We walk across the road to a new section of secondary border fence, completed just a few weeks ago, and sit on its concrete base. Shadows from its 30-foot-high steel beams fall across the road, where an endless procession of 18-wheelers inch their cargo toward the port of entry.
Over the clatter of shifting truck transmissions, I ask if the agents ever fear retaliatory action from the cartels—after all, every tunnel they kill costs someone a lot of money. “The thought is there,” says Chavis. “When you’re out with your family, you’re always…aware of your surroundings. It just comes with the job.” The agents point out that vengeance by crime syndicates toward Border Patrol agents is extremely rare. After all, a calm and quiet border is good for business.
Our conversation turns to a new tunnel found a few days ago just across the fence, in the Garita de Otay. News of its discovery by police on the Mexico side hit just the previous afternoon. I ask if it came as a surprise. LeNoir sighs. “Nothing is surprising,” he says. “To be honest, tunnels are such a perfect conduit for pushing whatever, illicitly, to the north side. It’s pure stealth, and since they can do it in volume, that’s the key. They don’t have to piecemeal it through the ports, and they don’t have to put 50-pound rucks on mules in the backwoods somewhere. They get tonnage through in a relatively short amount of time.”
And how, I ask, will President Trump’s border wall—or even just more of the fence towering over us—affect the Tunnel Rats’ work?

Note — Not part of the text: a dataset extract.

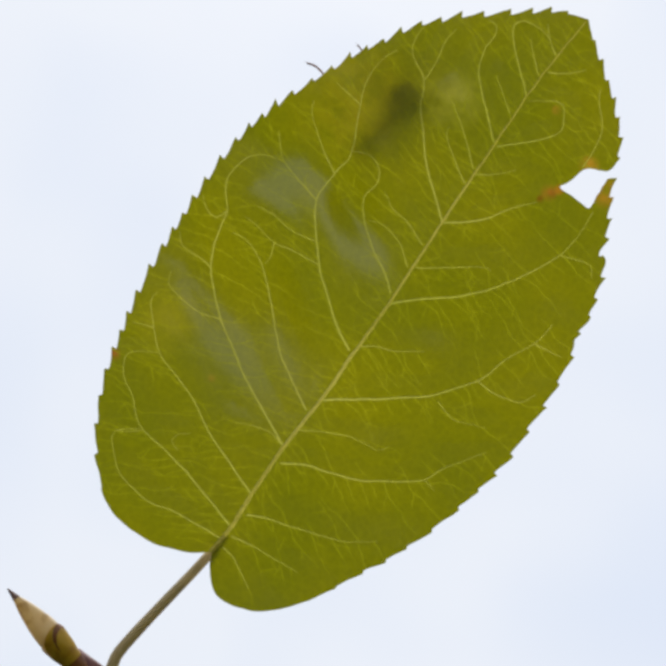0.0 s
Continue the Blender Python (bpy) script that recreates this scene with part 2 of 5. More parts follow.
def cut_edge(points, rough=0.08, step=0.18):
    """A bitten edge: a smooth arc with the fine unevenness of many small bites."""
    out = spline([(x, y, 0) for x, y in points], step)
    for i in range(1, len(out) - 1):
        way = (out[i + 1] - out[i - 1]).normalized()
        k = noise.noise(out[i] * 1.3) * 1.4 + noise.noise(out[i] * 0.45) + 0.8 * noise.noise(out[i] * 2.9) + 1.3 * max(0.0, noise.noise(out[i] * 1.9 + Vector((5, 5, 5))))
        out[i] = out[i] + Vector((-way.y, way.x, 0)) * rough * k
    return [(p.x, p.y) for p in out]


def toothed(points, first, last, sizes, side):
    """A leaf margin with forward-pointing teeth between two shares of its length; sizes: rows of share, depth, pitch."""
    base = spline([(x, y, 0) for x, y in points], 0.2)
    run = [0.0]
    for a, b in zip(base, base[1:]):
        run.append(run[-1] + (b - a).length)
    out, place = [], 0.0
    for i, p in enumerate(base):
        share = run[i] / run[-1]
        depth, pitch = (float(np.interp(share, [r[0] for r in sizes], [r[k] for r in sizes])) for k in (1, 2))
        if 0 < i < len(base) - 1:
            way = (base[i + 1] - base[i - 1]).normalized()
            grow = min(1.0, max(0.0, (share - first) / 0.05)) * min(1.0, max(0.0, (last - share) / 0.03))
            place += (run[i] - run[i - 1]) / pitch * (1.0 + 0.45 * noise.noise(Vector((run[i] * 0.13, side * 7.0, 0))))
            f = place - math.floor(place)
            size = 0.8 + 0.7 * noise.noise(Vector((math.floor(place) * 1.7, side * 3.0, 0)))
            saw = (f ** 1.6) if f < 0.88 else (1 - f) / 0.12
            p = p + Vector((-way.y, way.x, 0)) * side * depth * grow * size * (saw - 0.25) + way * depth * 0.6 * grow * size * saw
            p = p + Vector((-way.y, way.x, 0)) * 0.1 * noise.noise(p * 0.6)
        out.append((p.x, p.y))
    return out


left = toothed(MARGIN_LEFT, 0.13, 0.99, [(0.13, 0.55, 4.2), (0.3, 0.85, 2.7), (0.45, 1.0, 2.5), (1.0, 1.0, 2.4)], 1)
right = toothed(MARGIN_RIGHT, 0.16, 0.99, [(0.16, 0.4, 3.4), (0.4, 0.65, 3.3), (0.62, 0.75, 3.0), (0.75, 0.8, 2.3), (1.0, 0.85, 2.2)], -1)
OUTLINE = left + right[-2:0:-1]

# each cut: the bitten edge, then the way round outside the leaf
CUTS = {}


def cut(name, edge, outside):
    CUTS[name] = (edge, outside)


cut("tip", [(13.29, 37.48), (12.35, 35.29), (12.72, 32.79), (14.66, 29.26), (17.36, 25.62), (19.09, 24.34), (23.58, 23.62), (28.08, 23.31), (31.59, 24.25), (33.97, 26.22)],
    [(41.65, 28.35), (41.88, 43.35), (13.38, 43.78)])
cut("shoulder", [(20.00, 23.95), (18.63, 22.56), (17.45, 19.83), (17.59, 18.57), (18.57, 16.81), (20.53, 13.79), (23.75, 11.25), (27.46, 7.21), (29.20, 6.59), (32.21, 7.56)],
    [(41.20, 6.55), (41.45, 28.55), (20.06, 28.80)])
cut("crown", [(-8.00, 26.25), (-6.92, 25.28), (-6.55, 24.02), (-5.09, 22.24), (-1.13, 20.65), (3.11, 19.81), (6.84, 18.97), (10.85, 19.54), (13.87, 20.32), (16.17, 22.52), (18.23, 25.18)],
    [(18.63, 43.47), (-17.61, 44.27), (-9.46, 28.09)])
cut("lobe", [(-27.49, -9.43), (-23.78, -8.91), (-21.30, -9.91), (-19.11, -12.46), (-17.92, -15.24), (-17.14, -18.26), (-17.20, -21.26), (-17.86, -23.74), (-18.90, -25.57)],
    [(-19.01, -30.72), (-34.26, -30.38), (-33.79, -9.29)])
cut("flank", [(-22.87, 5.25), (-20.21, 4.12), (-17.28, 1.78), (-15.14, -1.79), (-14.74, -5.31), (-14.99, -8.30), (-16.41, -10.76), (-19.08, -12.68)],
    [(-20.27, -14.14), (-33.76, -13.72), (-33.17, 5.57)])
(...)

“We’re government employees,” LeNoir says. “There’s a tunnel down there; it’s our job to get rid of it. It’s literally that simple. What happens with this fence—there’s people who get paid to deal with that stuff, put the political spin on it, and it ain’t me.”
He pauses for a moment. “As long as there’s a demand over here and a willingness to try to smuggle something from point A to point B in secret, we’ll be here,” he says. “We got to do it.”